私は仕事上、そういった貧困層の人々と関わりがあります。
週に二日だけですが、そういった人たちと一緒に、彼らが食べたいと思うようなランチを一緒に調理し、彼らが自宅でも自分で調理できるようになるための訓練をしています。
調理する人たちも、食べる人たちも、基本的に貧困層の、「肉大好き、ステーキはなかなか食べられないけど、粗悪なハンバーガーなら月に一度か二度食べる」人々で、多くは糖尿病や高血圧、高コレステロールなどと言った疾患がある人々です。
彼らが、食べたいと思うものの中で、なるべく健康によくて、しかも材料が安価なもの、という基準でメニューを考えるのは、なかなか難しいものがあります。
でも、彼らに、健康的な食品なのに美味しいじゃん!と思うものを発見してもらって、次からは健康にいい方を選んでもらえるように、また、お金がないけど何か美味しいものを食べたい、と思った時に、単価が安いだけで栄養価の低いものを選ばず、栄養もあって美味しいものを選んでもらえるように、と工夫をしています。

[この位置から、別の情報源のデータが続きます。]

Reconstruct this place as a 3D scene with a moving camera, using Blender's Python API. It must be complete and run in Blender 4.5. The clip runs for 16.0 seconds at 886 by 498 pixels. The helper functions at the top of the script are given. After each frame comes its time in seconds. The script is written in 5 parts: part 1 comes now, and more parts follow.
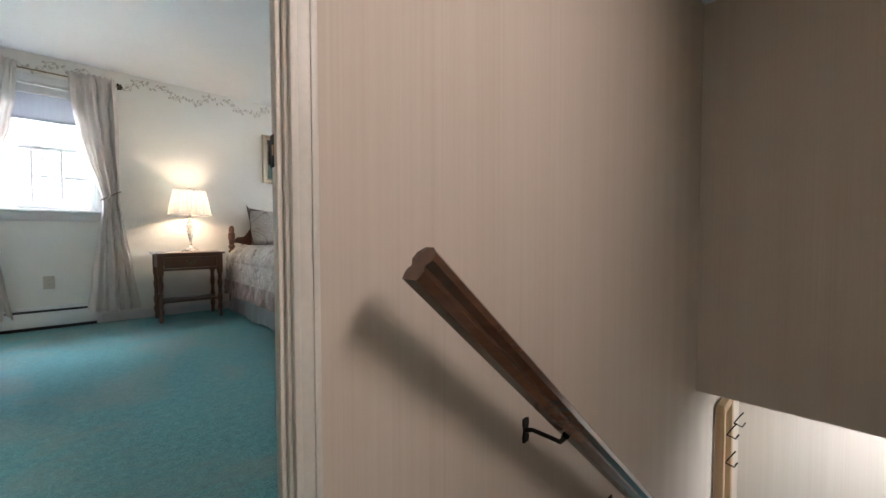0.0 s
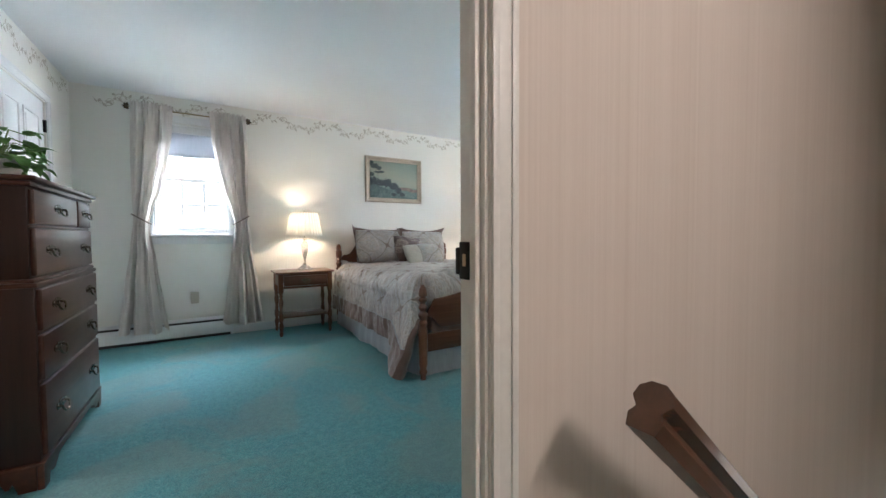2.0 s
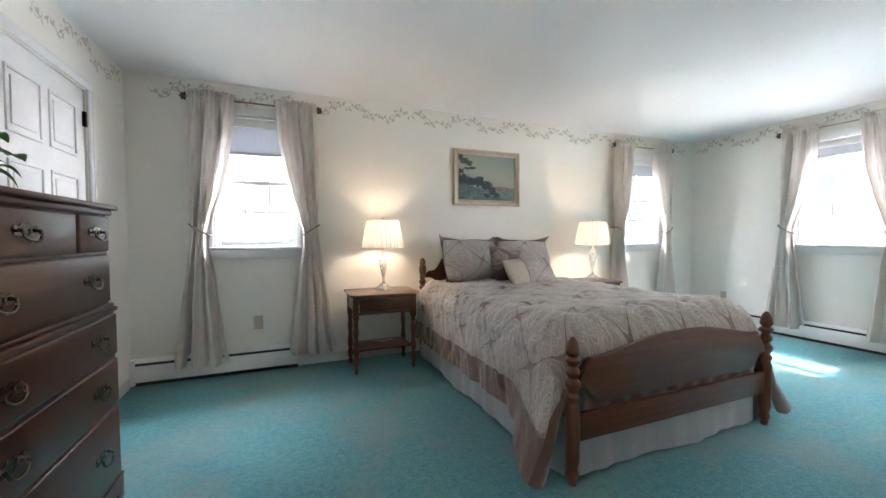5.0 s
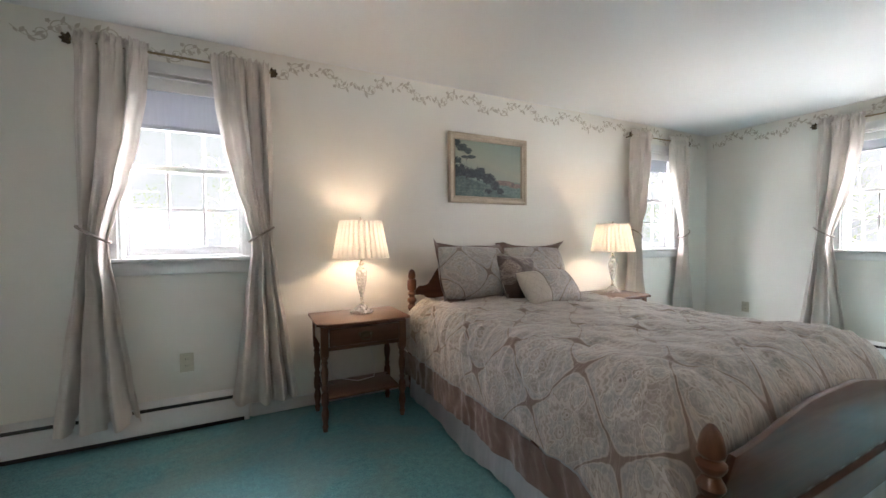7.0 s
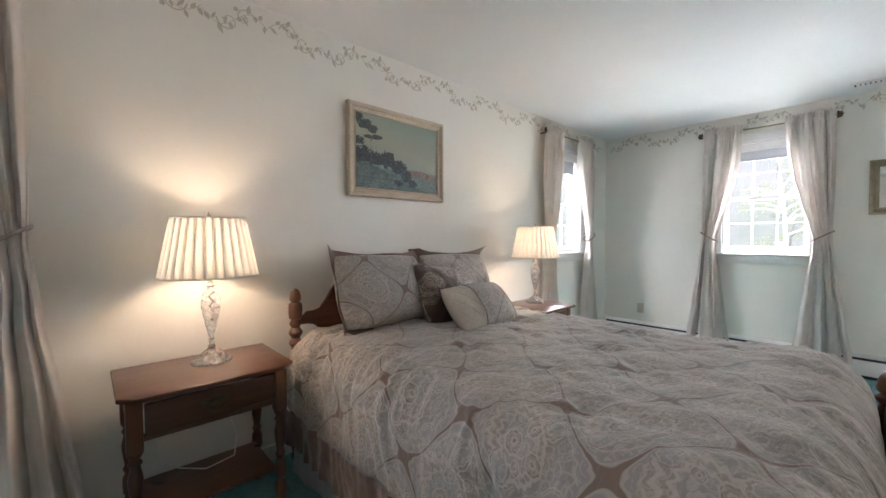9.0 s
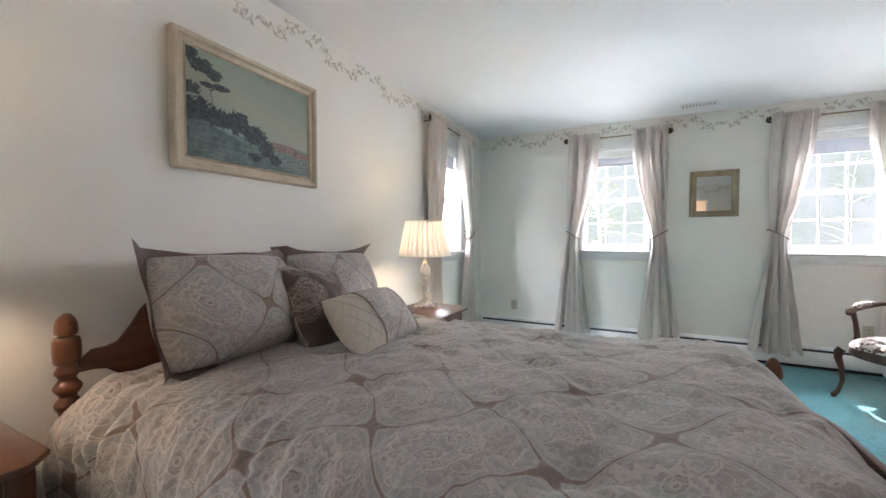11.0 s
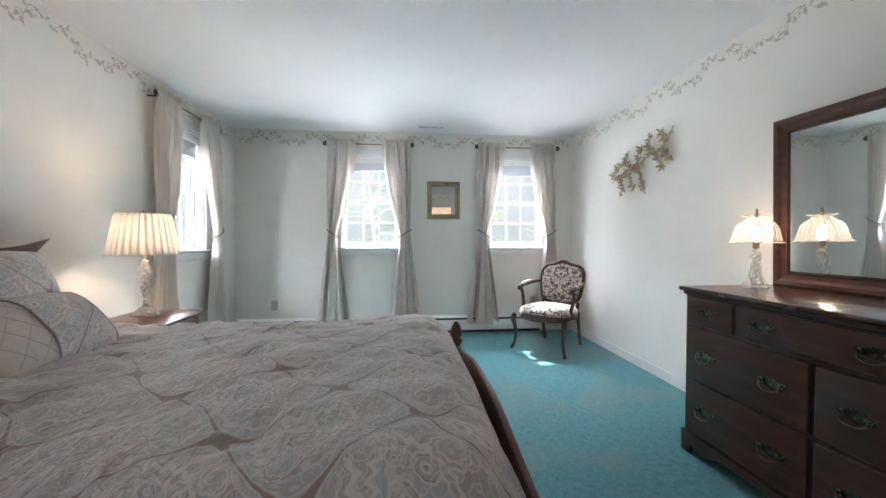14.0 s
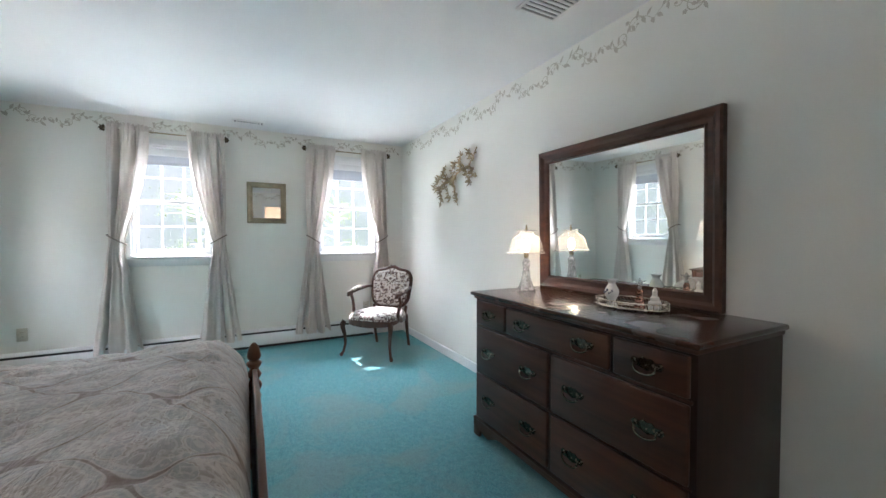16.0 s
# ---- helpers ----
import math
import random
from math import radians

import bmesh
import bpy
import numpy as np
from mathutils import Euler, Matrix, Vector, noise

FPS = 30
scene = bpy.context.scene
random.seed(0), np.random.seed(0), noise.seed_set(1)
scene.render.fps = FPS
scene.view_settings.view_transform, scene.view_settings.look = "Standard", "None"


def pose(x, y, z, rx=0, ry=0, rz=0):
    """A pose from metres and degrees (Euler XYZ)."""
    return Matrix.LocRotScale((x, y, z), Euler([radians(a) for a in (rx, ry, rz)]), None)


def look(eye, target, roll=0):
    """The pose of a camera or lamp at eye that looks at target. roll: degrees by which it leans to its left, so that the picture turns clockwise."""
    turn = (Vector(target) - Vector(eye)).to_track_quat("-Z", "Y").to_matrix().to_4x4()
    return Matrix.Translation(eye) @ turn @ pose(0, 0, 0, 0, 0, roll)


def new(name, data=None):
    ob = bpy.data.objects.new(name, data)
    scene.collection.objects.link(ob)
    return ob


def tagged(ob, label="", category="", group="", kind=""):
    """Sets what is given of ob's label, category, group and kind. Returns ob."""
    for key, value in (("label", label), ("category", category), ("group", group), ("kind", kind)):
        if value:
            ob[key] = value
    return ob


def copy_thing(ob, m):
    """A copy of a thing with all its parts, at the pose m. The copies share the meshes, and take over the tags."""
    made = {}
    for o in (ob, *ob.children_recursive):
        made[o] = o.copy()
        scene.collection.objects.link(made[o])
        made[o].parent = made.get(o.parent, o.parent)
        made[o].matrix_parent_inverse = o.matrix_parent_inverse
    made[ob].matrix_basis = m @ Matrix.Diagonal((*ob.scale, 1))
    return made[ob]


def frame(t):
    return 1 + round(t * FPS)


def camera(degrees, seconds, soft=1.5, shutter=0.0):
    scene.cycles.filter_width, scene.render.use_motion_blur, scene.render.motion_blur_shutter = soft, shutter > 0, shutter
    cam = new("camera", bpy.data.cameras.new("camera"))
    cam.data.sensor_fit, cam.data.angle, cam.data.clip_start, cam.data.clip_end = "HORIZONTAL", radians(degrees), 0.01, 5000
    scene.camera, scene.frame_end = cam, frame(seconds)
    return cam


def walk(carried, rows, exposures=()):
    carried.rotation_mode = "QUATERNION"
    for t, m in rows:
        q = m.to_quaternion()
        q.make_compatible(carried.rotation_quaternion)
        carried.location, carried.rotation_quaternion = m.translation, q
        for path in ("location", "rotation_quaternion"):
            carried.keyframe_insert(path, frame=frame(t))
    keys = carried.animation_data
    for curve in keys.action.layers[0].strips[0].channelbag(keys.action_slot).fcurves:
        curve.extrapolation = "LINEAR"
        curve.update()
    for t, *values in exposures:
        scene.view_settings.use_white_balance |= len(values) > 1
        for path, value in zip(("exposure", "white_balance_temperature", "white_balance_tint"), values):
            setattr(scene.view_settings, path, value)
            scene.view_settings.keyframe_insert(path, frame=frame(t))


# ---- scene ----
cam = camera(98.6, 16.0)
PATH = [
    (0, (-0.015, 0.39, 0.821), (1.352, 1.848, 0.752), -0.1),
    (0.5, (-0.051, 0.431, 0.874), (1.248, 1.949, 0.803), -0.2),
    (1, (-0.079, 0.478, 0.94), (1.143, 2.06, 0.869), -0.2),
    (1.5, (-0.103, 0.53, 0.989), (1.033, 2.174, 0.918), -0.2),
    (2, (-0.104, 0.636, 1.028), (0.933, 2.344, 0.959), -0.3),
    (2.5, (-0.114, 0.777, 1.05), (0.831, 2.539, 0.98), -0.2),
    (3, (-0.112, 0.93, 1.087), (0.753, 2.732, 1.013), -0.2),
    (3.5, (-0.107, 1.101, 1.107), (0.702, 2.929, 1.038), -0.3),
    (4, (-0.09, 1.276, 1.132), (0.66, 3.128, 1.063), -0.3),
    (6.5, (0.098, 2.258, 1.145), (0.892, 4.093, 1.091), -0.4),
    (7, (0.122, 2.455, 1.165), (1.01, 4.246, 1.11), -0.4),
    (7.5, (0.177, 2.633, 1.168), (1.169, 4.369, 1.114), -0.3),
    (8, (0.247, 2.813, 1.166), (1.358, 4.475, 1.117), -0.3),
    (8.5, (0.313, 2.977, 1.176), (1.557, 4.543, 1.124), -0.3),
    (9, (0.385, 3.127, 1.2), (1.75, 4.588, 1.14), -0.2),
    (11.5, (0.659, 3.564, 1.147), (2.527, 4.276, 1.09), -0.0),
    (12, (0.637, 3.543, 1.12), (2.564, 4.076, 1.064), 0.0),
    (12.5, (0.612, 3.48, 1.107), (2.579, 3.842, 1.054), 0.1),
    (13, (0.588, 3.417, 1.113), (2.579, 3.599, 1.06), 0.1),
    (13.5, (0.574, 3.356, 1.118), (2.573, 3.351, 1.068), 0.1),
    (14, (0.556, 3.295, 1.132), (2.545, 3.098, 1.081), 0.0),
    (14.5, (0.533, 3.245, 1.156), (2.495, 2.859, 1.102), -0.1),
    (15, (0.514, 3.191, 1.163), (2.43, 2.621, 1.112), 0.0),
    (15.5, (0.492, 3.127, 1.18), (2.347, 2.381, 1.13), -0.0),
    (16, (0.478, 3.046, 1.207), (2.254, 2.128, 1.151), -0.1),
]
walk(cam, [(t, look(eye, target, roll)) for t, eye, target, roll in PATH], [(0, 2.64, 5850, 15), (2.2, 2.70, 5600, 13), (3.5, 2.70, 5700, 14), (7, 2.30, 6250, 20), (9, 2.22, 6150, 20), (12.5, 2.27, 5950, 18), (14.2, 2.15, 5850, 17), (16, 2.20, 5800, 16)])

# ---- daylight ----
SUN_AT = Vector((0.95, 0.085, 1.17)).normalized()
world = bpy.data.worlds.new("sky")
scene.world = world
world.use_nodes = True
wn = world.node_tree
sky = wn.nodes.new("ShaderNodeTexSky")
sky.sky_type = "NISHITA"
sky.sun_disc = False
sky.sun_elevation = math.asin(SUN_AT.z)
sky.sun_rotation = math.atan2(SUN_AT.x, SUN_AT.y)
wn.links.new(sky.outputs[0], wn.nodes["Background"].inputs[0])
wn.nodes["Background"].inputs[1].default_value = 0.15

sun = new("sun", bpy.data.lights.new("sun", "SUN"))
sun.data.energy, sun.data.angle, sun.data.color = 5.0, radians(0.6), (1.0, 0.94, 0.85)
sun.matrix_world = look(SUN_AT * 30, (0, 0, 0))


def area_lamp(name, eye, target, size_x, size_y, watts, color):
    lamp = new(name, bpy.data.lights.new(name, "AREA"))
    lamp.data.shape, lamp.data.size, lamp.data.size_y = "RECTANGLE", size_x, size_y
    lamp.data.energy, lamp.data.color = watts, color
    lamp.matrix_world = look(eye, target)
    return lamp


def bulb_lamp(name, at, watts, color, radius=0.03):
    lamp = new(name, bpy.data.lights.new(name, "POINT"))
    lamp.data.energy, lamp.data.color, lamp.data.shadow_soft_size = watts, color, radius
    lamp.location = at
    return lamp


XW, XE, YN, YS, YH, H = -1.15, 5.16, 5.25, 1.225, 1.11, 2.40
# windows: wall, centre along the wall, rod ends, stool height, shade's lower edge
WINDOWS = [
    ("N", -0.253, -0.76, 0.267, 1.06, 1.84),
    ("N", 4.17, 3.611, 4.687, 1.035, 1.91),
    ("E", 3.71, 3.192, 4.231, 1.035, 1.95),
    ("E", 1.935, 1.415, 2.473, 1.035, 1.92),
]
# the bright sky outside the windows
SKY_COLOR = (0.99, 0.985, 0.97)
SKY_W = 130.0
area_lamp("window_sky", (1.5, YN + 1.15, 1.75), (1.5, YN, 1.55), 2.0, 1.6, SKY_W * 0.5, SKY_COLOR)
area_lamp("window_sky", (-1.85, YN + 1.15, 1.75), (-0.8, YN, 1.5), 1.3, 1.6, SKY_W * 0.22, SKY_COLOR)
area_lamp("window_sky", (XE + 1.15, 0.25, 1.75), (XE, 1.0, 1.5), 1.3, 1.6, SKY_W * 0.6, SKY_COLOR)
area_lamp("window_sky", (XE + 1.15, 5.65, 1.75), (XE, 4.9, 1.5), 1.3, 1.6, SKY_W * 0.45, SKY_COLOR)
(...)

大まかに言って彼らが好むのは、肉や、脂っこい(揚げ物とか)もの、しょっぱいもの、甘いもの(炭水化物たっぷり)そして、彼らの慣れ親しんだ(北米および西洋の伝統的な食事)ものが多いのです。
食べるという行為は、本当に個人的で、感情的で、主観的な行為だと思います。
マッシュポテト一つとっても、うんちくを語る人がたくさんいるんです。
たかがジャガイモを潰してバターとミルクと混ぜただけなものじゃん、と思いますが、いろいろとこだわりがあるようで。
ヴィーガンになった私、職場では、自分が食事の支度をする曜日がたまたま月曜と金曜だったので、月曜を「ミートフリーマンデー」にしてみよう、と提案して肉抜きでやっております。金曜はそういう取り決めをしていないので、肉が食べたいというリクエストがあれば肉も取り入れます。でも密かに肉より野菜を多く使ったメニューにして。笑
ここのとこ、肉抜きでも割と文句も出ず、割と上手にごまかせている感じです。
肉は使いませんが、バターやミルクや卵は使っていますので、ヴィーガンではありませんが、肉大好きな人々にいきなりヴィーガンではショックも大きいので、まずはミルクやバター、チーズたっぷりのベジタリアンから攻めていきます。
でも今日は、豆腐たっぷり、バターちょっぴりの一皿がとっても好評だったので、密かにガッツポーズをした月曜日でありました。